Connors had a key worker in Tallaght, but she closed his case when he moved into the city centre, he says.

He has asked repeatedly for a new one, he says. At first, he was told he couldn’t get a key worker while living in a hostel – until he moved to a family hub.

Three months ago, he moved into a family hub, but still has no key worker, he says. Staff can’t help with paperwork, says Connors.

A spokesperson for Dublin City Council, which manages homeless services, said that there is no waiting list for keyworkers, which are provided by Focus Ireland.

Dublin Region Homeless Executive housing support team also support families with housing, they said.

“The support teams make every effort to contact the families accessing the accommodation under their remit, but on occasion may experience difficulty when trying to make contact with a family,” says the spokesperson.

A spokesperson for South Dublin said that council and library staff “are fully trained to assist housing applicants that may have difficulty accessing the CBL system or expressing interest in properties”.

Internet access is available in libraries and the choice based lettings system is mobile friendly, they said.

Many Travellers he knows – as well as some settled people – are in a predicament similar to his family’s, says Connors. They can’t read and write.

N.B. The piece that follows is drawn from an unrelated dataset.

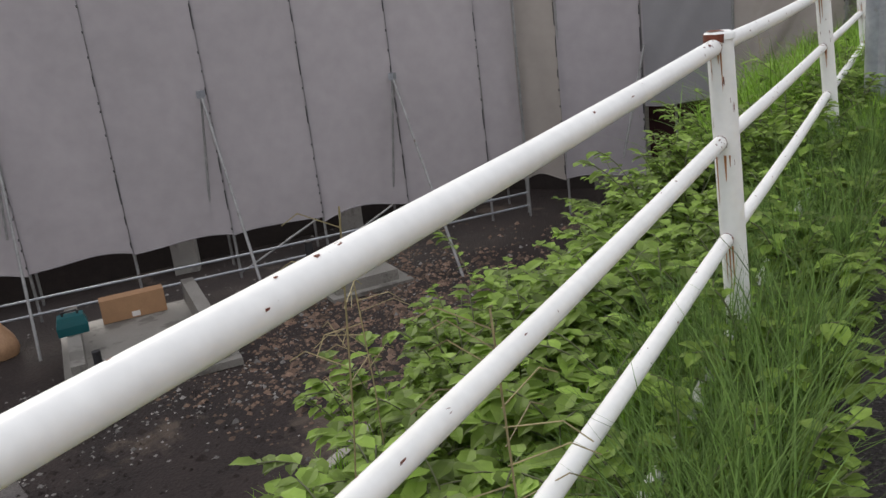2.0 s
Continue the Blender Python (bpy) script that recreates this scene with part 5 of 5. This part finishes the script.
van((4.62, 33.2, -0.12), 7, 1.62, 4.2, 1.72, M_VANSILVER, "silver van with lit tail lamps, waiting in the road")
van((4.15, 38.6, -0.12), 8, 1.66, 4.4, 1.86, M_VANWHITE, "white van with a yellow sticker, waiting in the road", plate=M_YPLATE)
van((3.45, 44.0, -0.12), 9, 1.6, 4.0, 1.75, M_VANWHITE, "white minivan waiting in the road")
van((2.95, 49.4, -0.12), 10, 1.6, 4.2, 1.6, M_VANDARK, "dark car waiting in the road", "car", name="car")
van((2.35, 54.5, -0.12), 11, 1.5, 3.6, 1.85, M_VANWHITE, "small white truck with an amber lamp, waiting in the road", "truck", amber=True, name="truck")
van((1.5, 60.0, -0.12), 11, 1.5, 3.6, 1.75, M_VANDARK, "dark van far ahead in the queue")

# ---- vegetation on the bank ----
def blade(g, p, h, lean, w, r, n=3):
    """One grass blade: a tapering bent ribbon."""
    a = r.uniform(0, 6.283)
    d = Vector((math.cos(a), math.sin(a), 0))
    s = Vector((-d.y, d.x, 0)) * w
    o = len(g.v)
    for i in range(n):
        t = i / n
        c = Vector(p) + d * (lean * t * t) + Vector((0, 0, h * (t - 0.28 * t * t * (lean / max(h, 0.01)))))
        k = 1 - 0.75 * t
        g.v += [tuple(c - s * k), tuple(c + s * k)]
    g.v.append(tuple(Vector(p) + d * lean + Vector((0, 0, h * (1 - 0.28 * lean / max(h, 0.01))))))
    for i in range(n - 1):
        g.f.append((o + 2 * i, o + 2 * i + 1, o + 2 * i + 3, o + 2 * i + 2))
    g.f.append((o + 2 * n - 2, o + 2 * n - 1, o + 2 * n))


def grass(name, count, place, hmin, hmax, mat, label, seed, w=0.0035, droop=0.6):
    r = random.Random(seed)
    g = Geo()
    for _ in range(count):
        x, y, k = place(r)
        h = r.uniform(hmin, hmax) * k
        blade(g, (x, y, bank_z(x, y) - 0.02), h, h * r.uniform(0.1, droop), w * r.uniform(0.7, 1.5), r, 4)
    return tagged(part(name, g, mat), label, "grass", kind="stuff")


def tuft(r, x0, x1, y0, y1):
    """A place in a tuft, thicker at noise maxima."""
    while True:
        x, y = r.uniform(x0, x1), r.uniform(y0, y1)
        n = 0.5 + 0.9 * noise.noise((x * 1.8, y * 1.8, 9))
        if r.random() < n + 0.25:
            return x, y, 0.65 + 0.7 * max(0, min(1, n))


def verge(r):
    y = r.uniform(5.0, 16.6)
    x = 0.32 - abs(r.gauss(0, 0.26)) - (0.05 if r.random() < 0.5 else 0)
    x = max(x, edge_x(y) + 0.03)
    n = 0.5 + 0.9 * noise.noise((x * 1.5, y * 1.3, 9))
    return x, y, 0.6 + 0.6 * max(0, min(1, n))


def arching(r):
    y = r.uniform(7.0, 16.0)
    x = r.gauss(-0.06, 0.16)
    return max(x, edge_x(y) + 0.05), y, 0.7 + 0.5 * max(0, min(1, 0.5 + noise.noise((x * 2.0, y * 1.1, 4))))


def far_verge(r):
    y = r.uniform(24.5, 32)
    edge = 0.08 + 0.12 * min(1, (y - 24.5)) - 0.09 * max(0, y - 28)
    return edge - abs(r.gauss(0, 0.22)), y, 1.1


grass("verge_grass", 18000, verge, 0.16, 0.46, M_GRASS, "lush long grass along the fence and pavement", 1, 0.0050, 0.95)
grass("bank_grass", 8000, lambda r: tuft(r, -1.5, 0.2, 7.0, 16.0), 0.15, 0.40, M_GRASS, "rough green grass on the bank", 2, 0.0048, 0.95)
grass("near_grass", 12000, lambda r: tuft(r, -0.15, 0.36, -4.0, 6.2), 0.16, 0.46, M_FINEGRASS, "thick fine grass beside the pavement", 3, 0.0028, 0.9)
grass("lower_grass", 14000, lambda r: tuft(r, -1.5, 0.1, -3.0, 8.0), 0.08, 0.22, M_GRASS, "short grass below the fence", 4, 0.004)
grass("dry_stalks", 700, lambda r: (r.uniform(-0.2, 0.42), r.uniform(-2, 17), 1.0), 0.05, 0.14, M_DRYGRASS, "thin dry grass at the pavement edge", 5, 0.003, 1.2)
grass("arching_grass", 2600, arching, 0.40, 0.74, M_GRASS, "long arching grass blades leaning over the lowest rail", 9, 0.0046, 0.95)
grass("tall_grass", 800, lambda r: (r.gauss(-0.5, 0.2), r.gauss(6.6, 0.35), 1.0), 0.45, 0.9, M_GRASS, "tall drooping grass behind the fence", 8, 0.0055, 1.05)
# tall grass tuft by the end of the fence
grass("corner_grass", 700, lambda r: (r.gauss(0.06, 0.09), r.gauss(16.15, 0.14), 1.0), 0.15, 0.5, M_GRASS, "tall grass tuft round the last fence post", 6, 0.0035)
grass("far_grass", 3500, far_verge, 0.12, 0.36, M_GRASS, "long grass beyond the crossing", 7, 0.007)


def stalk(at, h, seed):
    r = random.Random(seed)
    th = thing("seed_stalk", "dry pale grass stalk gone to seed", "grass stalk", at, group="seed stalks")
    top = Vector((r.uniform(-0.12, 0.12), r.uniform(-0.12, 0.12), h))
    part("stem", Geo().path_tube([(0, 0, 0), tuple(top * 0.5 + Vector((0.01, 0, 0))), tuple(top)], 0.0022, 4), M_DRYGRASS, th)
    g = Geo()
    for i in range(10):
        t = 0.55 + 0.045 * i
        a = r.uniform(0, 6.28)
        e = top * t + Vector((math.cos(a) * 0.11, math.sin(a) * 0.11, 0.03))
        g.path_tube([tuple(top * t), tuple(e), tuple(e + Vector((math.cos(a) * 0.05, math.sin(a) * 0.05, -0.03)))], 0.0015, 3)
    part("seed_head", g, M_DRYGRASS, th)


for i, (x, y, h) in enumerate(((-0.65, 1.55, 1.05), (-0.9, 2.1, 0.8), (-0.5, 7.2, 0.75), (-0.8, 8.4, 0.8), (-0.35, 9.3, 0.6), (-0.3, 15.6, 0.9), (-1.1, 8.0, 0.7), (-0.4, 14.9, 0.6), (0.0, 1.2, 0.75))):
    stalk((x, y, bank_z(x, y)), h, i)


def leaf(g, p, d, size, r, fold=0.25):
    """A pointed oval leaf of six faces, folded along its rib."""
    d = Vector(d).normalized()
    s = d.cross(Vector((0, 0, 1)))
    s = (s if s.length > 0.1 else Vector((1, 0, 0))).normalized()
    up = s.cross(d)
    o = len(g.v)
    pr = lambda t, w, z: tuple(Vector(p) + d * (t * size) + s * (w * size) + up * (z * size))
    g.v += [pr(0, 0, 0), pr(0.35, 0.30, fold * 0.3), pr(0.72, 0.24, fold * 0.2), pr(1, 0, -0.12), pr(0.72, -0.24, fold * 0.2), pr(0.35, -0.30, fold * 0.3), pr(0.35, 0, 0), pr(0.72, 0, -0.02)]
    g.f += [(o, o + 1, o + 6), (o + 1, o + 2, o + 7, o + 6), (o + 2, o + 3, o + 7), (o, o + 6, o + 5), (o + 6, o + 7, o + 4, o + 5), (o + 7, o + 3, o + 4)]


def shrub(x, y, h, spread, n, seed, label="leafy green shrub with arching shoots", size=0.075):
    """Arching shoots with alternate leaves."""
    r = random.Random(seed)
    sh = thing("shrub", label, "shrub", (x, y, bank_z(x, y) - 0.03), group="shrubs on the bank")
    st_, lv = Geo(), Geo()
    for _ in range(n):
        a = r.uniform(0, 6.283)
        d = Vector((math.cos(a), math.sin(a), 0))
        L, H = spread * r.uniform(0.3, 1.0), h * r.uniform(0.45, 1.0)
        base = d * r.uniform(0, 0.12)
        pts = [base + d * (L * t) + Vector((0, 0, H * (1.6 * t - 0.75 * t * t))) for t in [i / 6 for i in range(7)]]
        st_.path_tube([tuple(p) for p in pts], 0.0028, 4)
        for i in range(1, 7):
            for k in range(3):
                t = (i + r.random()) / 7
                j = min(5, int(t * 6))
                p = pts[j] + (pts[j + 1] - pts[j]) * (t * 6 - j)
                b = a + r.choice((-1, 1)) * r.uniform(0.4, 1.6)
                leaf(lv, p, (math.cos(b), math.sin(b), r.uniform(-0.35, 0.35)), size * r.uniform(0.55, 1.15), r)
    part("stem_growth", st_, M_STEM, sh, kind="stuff")
    part("leaf_growth", lv, M_LEAF, sh, kind="stuff")


r = random.Random(21)
k = 0
for (x0, x1, y0, y1, n, h) in ((-0.55, 0.20, 4.7, 5.9, 16, 0.5), (-0.1, 0.30, 5.9, 6.7, 12, 0.42), (-1.3, -0.5, 8.0, 11.0, 8, 0.3), (-1.1, -0.4, 13.0, 15.6, 8, 0.4), (-1.45, 0.05, -1.6, 1.3, 46, 0.26), (-0.4, 0.2, 0.8, 5.0, 16, 0.34), (-1.45, -0.5, 3.0, 5.6, 18, 0.3), (-1.35, -0.25, 1.0, 3.4, 26, 0.42), (-1.3, -0.1, 3.2, 5.2, 18, 0.36), (-0.9, 0.12, 4.9, 6.9, 20, 0.50), (-1.4, -0.4, -0.3, 1.2, 9, 0.25), (-1.2, 0.0, 6.8, 8.0, 6, 0.35), (-1.4, -0.8, 5.0, 7.5, 5, 0.25)):
    for _ in range(n):
        x, y = r.uniform(x0, x1), r.uniform(y0, y1)
        shrub(x, y, h * r.uniform(0.6, 1.15), r.uniform(0.22, 0.45), r.randint(6, 10), 100 + k, size=r.uniform(0.07, 0.115))
        k += 1
# taller shrubs round the third post and the steel pole
r = random.Random(77)
for (x0, x1, y0, y1, n, h) in ((-0.75, -0.05, 5.0, 6.2, 10, 0.72), (0.0, 0.30, 5.5, 6.9, 11, 0.52), (-0.5, 0.05, 6.3, 7.6, 7, 0.62), (-1.2, -0.5, 4.6, 5.8, 6, 0.6)):
    for _ in range(n):
        shrub(r.uniform(x0, x1), r.uniform(y0, y1), h * r.uniform(0.7, 1.15), r.uniform(0.3, 0.55), r.randint(7, 11), 700 + k, "tall leafy shrub crowding the fence post", r.uniform(0.06, 0.10))
        k += 1
# leafy weeds among the grass between the fence and the pavement
for _ in range(26):
    shrub(r.uniform(-0.05, 0.30), r.uniform(1.6, 5.3), r.uniform(0.24, 0.44), r.uniform(0.18, 0.34), r.randint(5, 8), 900 + k, "low leafy weed among grass beside the pavement", r.uniform(0.06, 0.09))
    k += 1
for x, y in ((-1.35, 2.9), (-1.3, 5.9), (0.15, 6.3), (-1.2, 3.6)):
    shrub(x, y, 0.62, 0.55, 8, 300 + k, "long leafy shoots overhanging the bank", 0.07)
    k += 1
for x, y in ((-1.45, 3.6), (-1.3, 15.2), (-1.5, 13.0)):
    shrub(x, y, 0.5, 0.5, 6, 500 + k, "thin leafy shoots hanging over the edge", 0.06)
    k += 1
tagged(part("fallen_leaf", Geo().rings([[(0.33, 16.55, 0.004), (0.40, 16.54, 0.006), (0.38, 16.58, 0.012)], [(0.34, 16.57, 0.008), (0.41, 16.56, 0.01), (0.39, 16.60, 0.014)]]), M_DRYGRASS), "small dry fallen leaf on the pavement", "leaf")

According to the OECD Adult Skills Survey, carried out in 2012, around 18 percent of adults in Ireland have trouble with reading and writing and 42 percent struggle to use technology.

Connors was expecting to get an offer of a permanent home soon, he says, unaware that he needed to apply for choice-based lettings every week. “I may phone the cousin today,” he says on Friday.

On Tuesday, Connors said that South Dublin County Council has changed the Choice Based Lettings system, and now his cousin can’t work out how to use it either.

“It’s all different now, he can’t make heads or tails of it,” he says. “I may go to the council today and tell them I can’t understand it.”

Agreeing a Policy

“A lot of people who are due to be housed will not be aware that there are opportunities they are missing,” says Callaghan, the Social Democrats councillor.

Those with access to information are leap-frogging those without, she says.

Dublin City Council hasn’t clearly told the applicants that its system is changing, says Callaghan.

It didn’t tell the councillors either, said independent Councillor Cieran Perry at the meeting of the council’s housing committee on 9 March 2022.

Choice-based lettings used to be a niche system for properties difficult to allocate, Perry said. “That policy now appears to have morphed into something totally different.”

“I would imagine, given that this is a policy committee, it should at least have been discussed here prior to any decision being made,” he said.

He needs to know about major changes like this so that he doesn’t misinform his constituents, he said.

Alongside those with literacy issues, others with learning difficulties and mental-health challenges might not be in the loop, said Callaghan, the Social Democrats councillor.

People who aren’t on social media may also be blindsided, as choice-based lettings adverts often circulate on local Facebook pages, she says.

Vulnerable people are having their hopes of getting a home raised only for them to be dashed again and again, she says.

One constituent wrote a long letter to the council explaining why they think they should get the property. “They put such an effort into it,” she says.

But the council just picks the applicant that is highest on the list and some people applying are very low on their list and so they won’t be housed for a long time, she says.

“There is almost a frenzy of need for housing,” says Callaghan. “There are so many people in such dire circumstances, that putting out a morsel of hope and then dashing that hope, is really quite disturbing.”

O’Reilly, the council’s housing manager, said that choice-based lettings speeds up allocations a lot. “You are not waiting five or six months as you are working through the list and giving people time to come back to you.”

The council should work out an agreed policy for allocations over the coming months, he said. “Let’s get something down on paper and get it agreed.”

There is a possibility that a compromise between the two systems could be worked out, says Callaghan. “Let’s change it to something that works.”